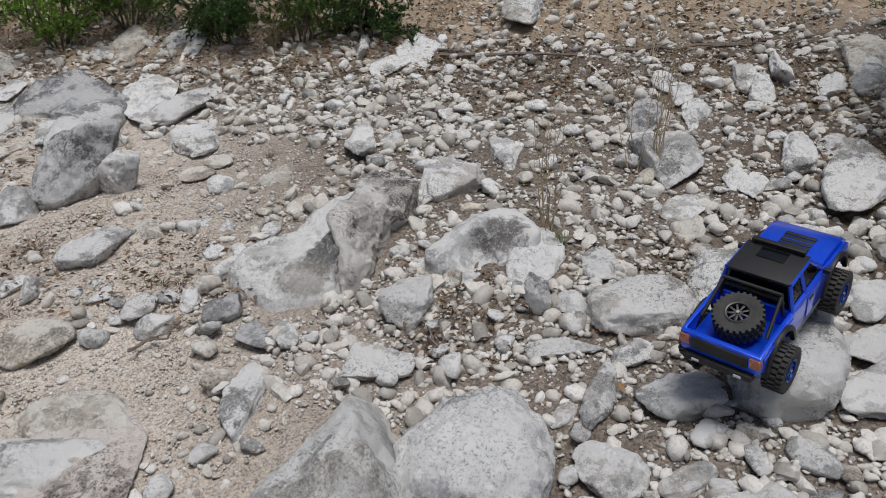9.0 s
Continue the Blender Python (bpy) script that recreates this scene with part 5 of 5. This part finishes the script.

==

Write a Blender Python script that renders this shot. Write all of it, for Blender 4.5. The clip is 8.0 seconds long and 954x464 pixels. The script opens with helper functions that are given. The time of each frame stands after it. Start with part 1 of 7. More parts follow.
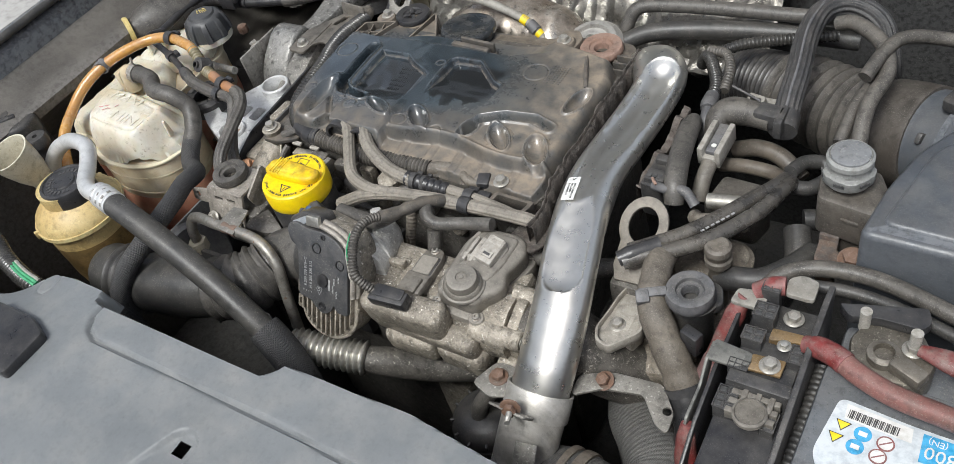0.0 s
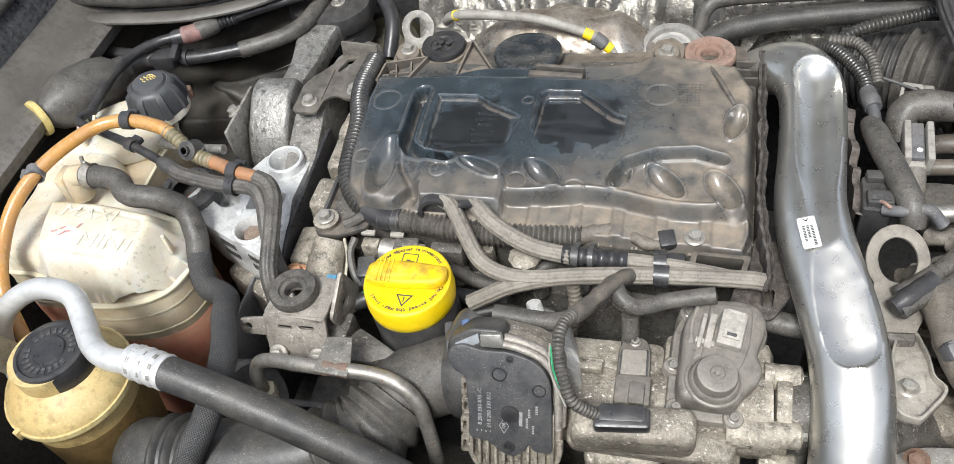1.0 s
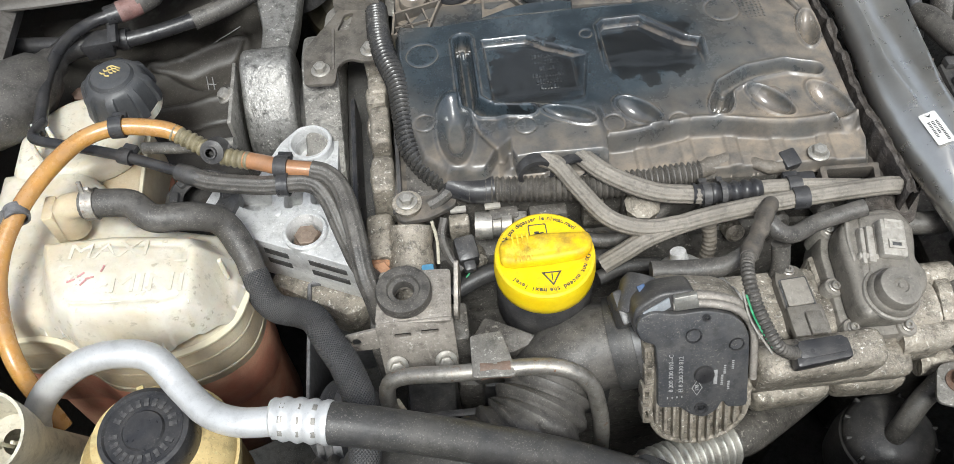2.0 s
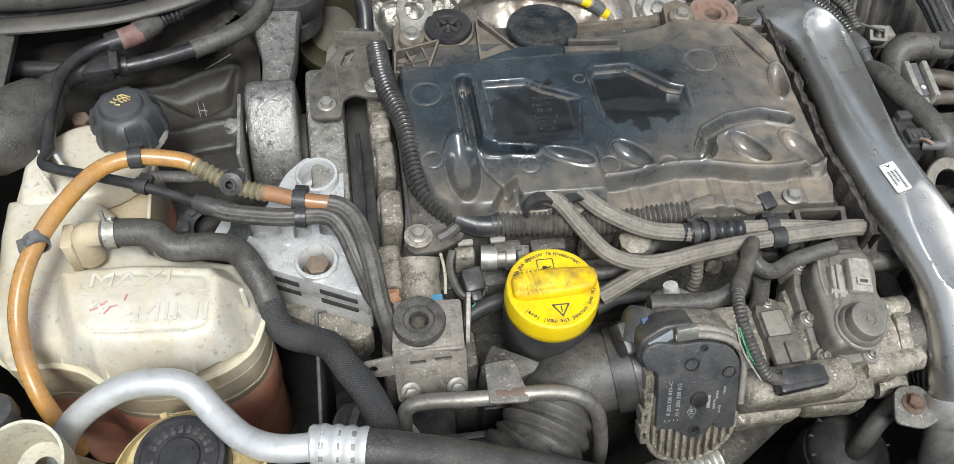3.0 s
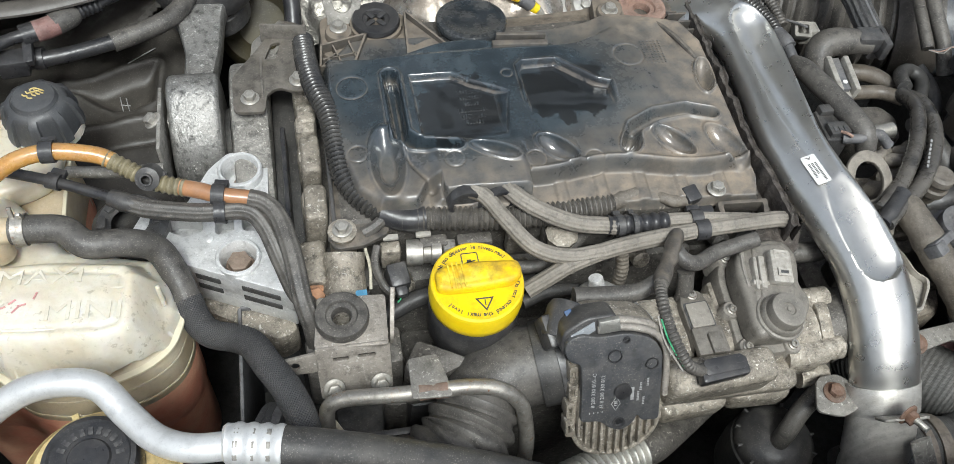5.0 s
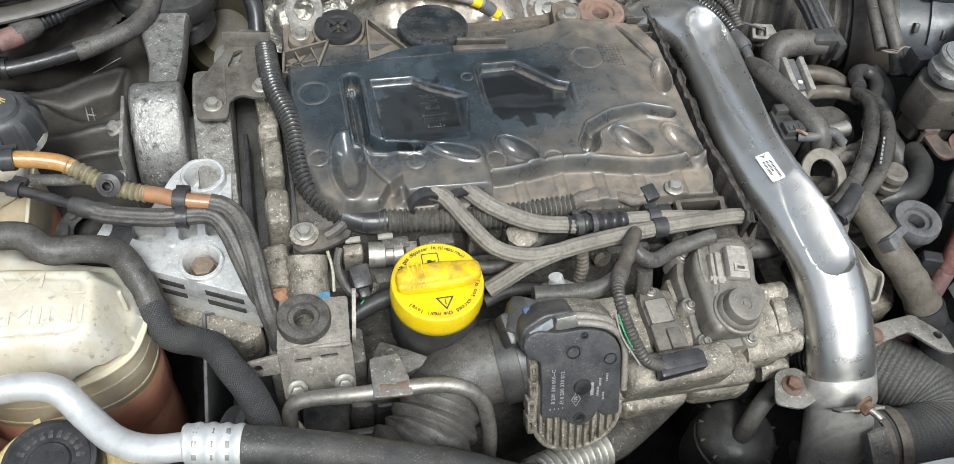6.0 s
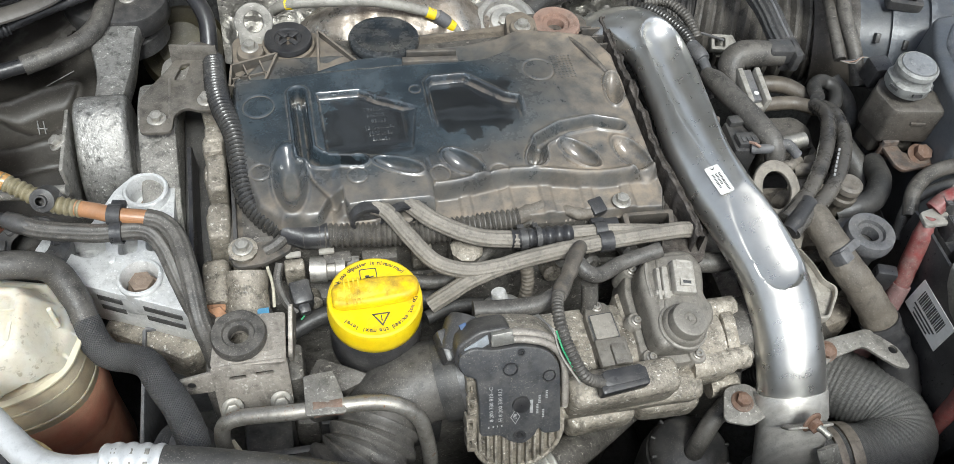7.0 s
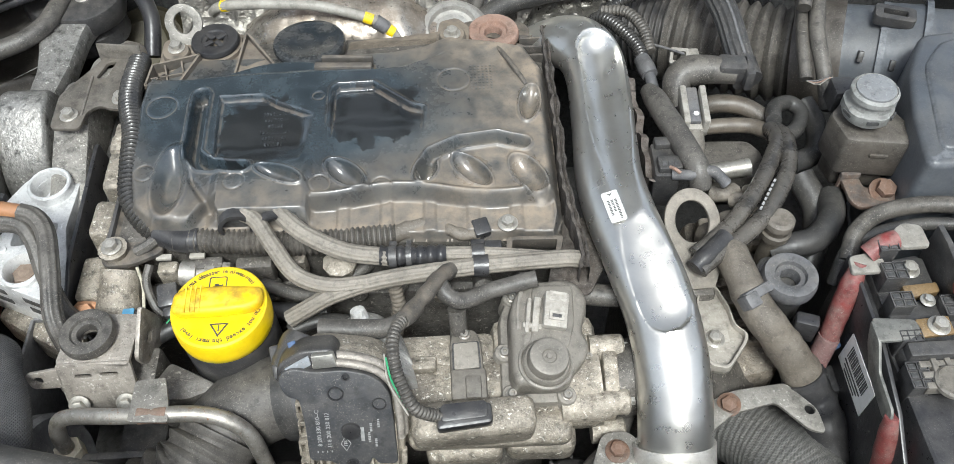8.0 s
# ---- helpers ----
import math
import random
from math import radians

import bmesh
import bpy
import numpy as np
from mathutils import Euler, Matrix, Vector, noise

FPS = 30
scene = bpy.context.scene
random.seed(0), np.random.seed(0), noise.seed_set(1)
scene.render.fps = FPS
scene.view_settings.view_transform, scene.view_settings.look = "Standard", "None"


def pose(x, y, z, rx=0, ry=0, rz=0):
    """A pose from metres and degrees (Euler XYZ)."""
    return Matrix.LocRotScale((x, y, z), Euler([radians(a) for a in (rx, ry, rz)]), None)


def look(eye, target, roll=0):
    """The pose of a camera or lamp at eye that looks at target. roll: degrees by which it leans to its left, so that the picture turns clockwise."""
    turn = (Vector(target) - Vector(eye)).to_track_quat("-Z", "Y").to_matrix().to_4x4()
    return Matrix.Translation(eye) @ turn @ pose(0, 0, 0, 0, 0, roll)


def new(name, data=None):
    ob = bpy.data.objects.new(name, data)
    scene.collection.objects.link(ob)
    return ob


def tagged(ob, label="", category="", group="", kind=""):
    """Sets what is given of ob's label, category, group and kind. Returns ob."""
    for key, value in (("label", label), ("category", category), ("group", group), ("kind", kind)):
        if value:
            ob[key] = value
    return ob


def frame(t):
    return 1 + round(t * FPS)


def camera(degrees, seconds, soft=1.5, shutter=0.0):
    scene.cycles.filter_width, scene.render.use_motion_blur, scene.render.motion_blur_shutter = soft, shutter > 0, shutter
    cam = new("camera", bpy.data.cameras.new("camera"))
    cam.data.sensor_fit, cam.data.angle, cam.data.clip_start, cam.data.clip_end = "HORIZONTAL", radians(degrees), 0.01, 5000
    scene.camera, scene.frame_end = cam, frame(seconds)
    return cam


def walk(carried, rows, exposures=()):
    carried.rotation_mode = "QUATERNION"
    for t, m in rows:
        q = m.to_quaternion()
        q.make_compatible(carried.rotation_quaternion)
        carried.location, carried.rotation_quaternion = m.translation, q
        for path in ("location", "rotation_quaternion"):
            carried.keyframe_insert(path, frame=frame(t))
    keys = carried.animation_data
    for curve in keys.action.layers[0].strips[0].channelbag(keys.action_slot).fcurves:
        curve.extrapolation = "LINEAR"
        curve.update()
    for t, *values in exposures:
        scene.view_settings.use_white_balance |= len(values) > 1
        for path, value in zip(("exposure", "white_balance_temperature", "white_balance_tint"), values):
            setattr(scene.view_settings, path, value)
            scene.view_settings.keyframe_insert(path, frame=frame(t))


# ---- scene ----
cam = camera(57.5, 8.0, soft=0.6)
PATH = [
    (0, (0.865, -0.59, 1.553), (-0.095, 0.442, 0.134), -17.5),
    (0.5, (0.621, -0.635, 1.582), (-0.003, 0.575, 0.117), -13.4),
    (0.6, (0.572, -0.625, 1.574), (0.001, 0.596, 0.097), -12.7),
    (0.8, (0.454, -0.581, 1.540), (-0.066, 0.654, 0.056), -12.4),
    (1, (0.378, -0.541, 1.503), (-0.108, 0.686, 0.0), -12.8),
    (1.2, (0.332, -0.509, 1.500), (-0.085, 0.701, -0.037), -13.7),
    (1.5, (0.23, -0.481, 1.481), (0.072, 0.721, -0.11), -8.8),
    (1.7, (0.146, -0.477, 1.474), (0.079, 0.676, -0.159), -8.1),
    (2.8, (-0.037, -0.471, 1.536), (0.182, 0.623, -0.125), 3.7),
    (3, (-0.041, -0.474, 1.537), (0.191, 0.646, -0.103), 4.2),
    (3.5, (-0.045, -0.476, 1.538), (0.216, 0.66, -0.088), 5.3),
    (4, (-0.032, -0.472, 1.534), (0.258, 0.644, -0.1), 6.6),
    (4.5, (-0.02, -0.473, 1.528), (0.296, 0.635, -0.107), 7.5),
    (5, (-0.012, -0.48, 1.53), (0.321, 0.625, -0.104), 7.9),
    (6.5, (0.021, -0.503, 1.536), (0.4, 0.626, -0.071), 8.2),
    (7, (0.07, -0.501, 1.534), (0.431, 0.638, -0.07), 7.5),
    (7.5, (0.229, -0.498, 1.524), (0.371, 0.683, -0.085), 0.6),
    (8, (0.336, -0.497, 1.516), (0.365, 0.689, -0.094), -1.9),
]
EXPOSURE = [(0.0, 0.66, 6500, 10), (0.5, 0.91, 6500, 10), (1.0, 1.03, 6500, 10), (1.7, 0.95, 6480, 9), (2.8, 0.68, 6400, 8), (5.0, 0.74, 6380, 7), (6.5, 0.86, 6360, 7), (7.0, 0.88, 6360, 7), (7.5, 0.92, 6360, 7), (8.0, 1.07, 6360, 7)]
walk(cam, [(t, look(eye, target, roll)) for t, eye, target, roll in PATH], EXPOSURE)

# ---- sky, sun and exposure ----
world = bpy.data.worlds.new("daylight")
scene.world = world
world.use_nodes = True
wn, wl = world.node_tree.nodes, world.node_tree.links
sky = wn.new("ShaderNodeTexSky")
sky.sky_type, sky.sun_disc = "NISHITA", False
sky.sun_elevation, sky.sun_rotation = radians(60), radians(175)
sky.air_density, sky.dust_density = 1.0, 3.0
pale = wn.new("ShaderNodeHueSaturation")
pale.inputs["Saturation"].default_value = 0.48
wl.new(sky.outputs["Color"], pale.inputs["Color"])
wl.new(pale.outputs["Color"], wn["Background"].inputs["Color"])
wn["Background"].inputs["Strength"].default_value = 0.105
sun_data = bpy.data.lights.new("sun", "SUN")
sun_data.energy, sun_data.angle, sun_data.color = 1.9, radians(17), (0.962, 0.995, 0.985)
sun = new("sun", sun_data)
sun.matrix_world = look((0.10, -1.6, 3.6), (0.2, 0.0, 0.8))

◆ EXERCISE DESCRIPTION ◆
Going back to the data above, write out everything from the line with "Write a Blender" down to the line with "random.seed(0), np.random.seed(0), noise.seed_set(1)", both included, leaving every picture out.

◆ RESPONSE TO THIS TASK ◆
Write a Blender Python script that renders this shot. Write all of it, for Blender 4.5. The clip is 8.0 seconds long and 954x464 pixels. The script opens with helper functions that are given. The time of each frame stands after it. Start with part 1 of 7. More parts follow.
0.0 s
1.0 s
2.0 s
3.0 s
5.0 s
6.0 s
7.0 s
8.0 s
# ---- helpers ----
import math
import random
from math import radians

import bmesh
import bpy
import numpy as np
from mathutils import Euler, Matrix, Vector, noise

FPS = 30
scene = bpy.context.scene
random.seed(0), np.random.seed(0), noise.seed_set(1)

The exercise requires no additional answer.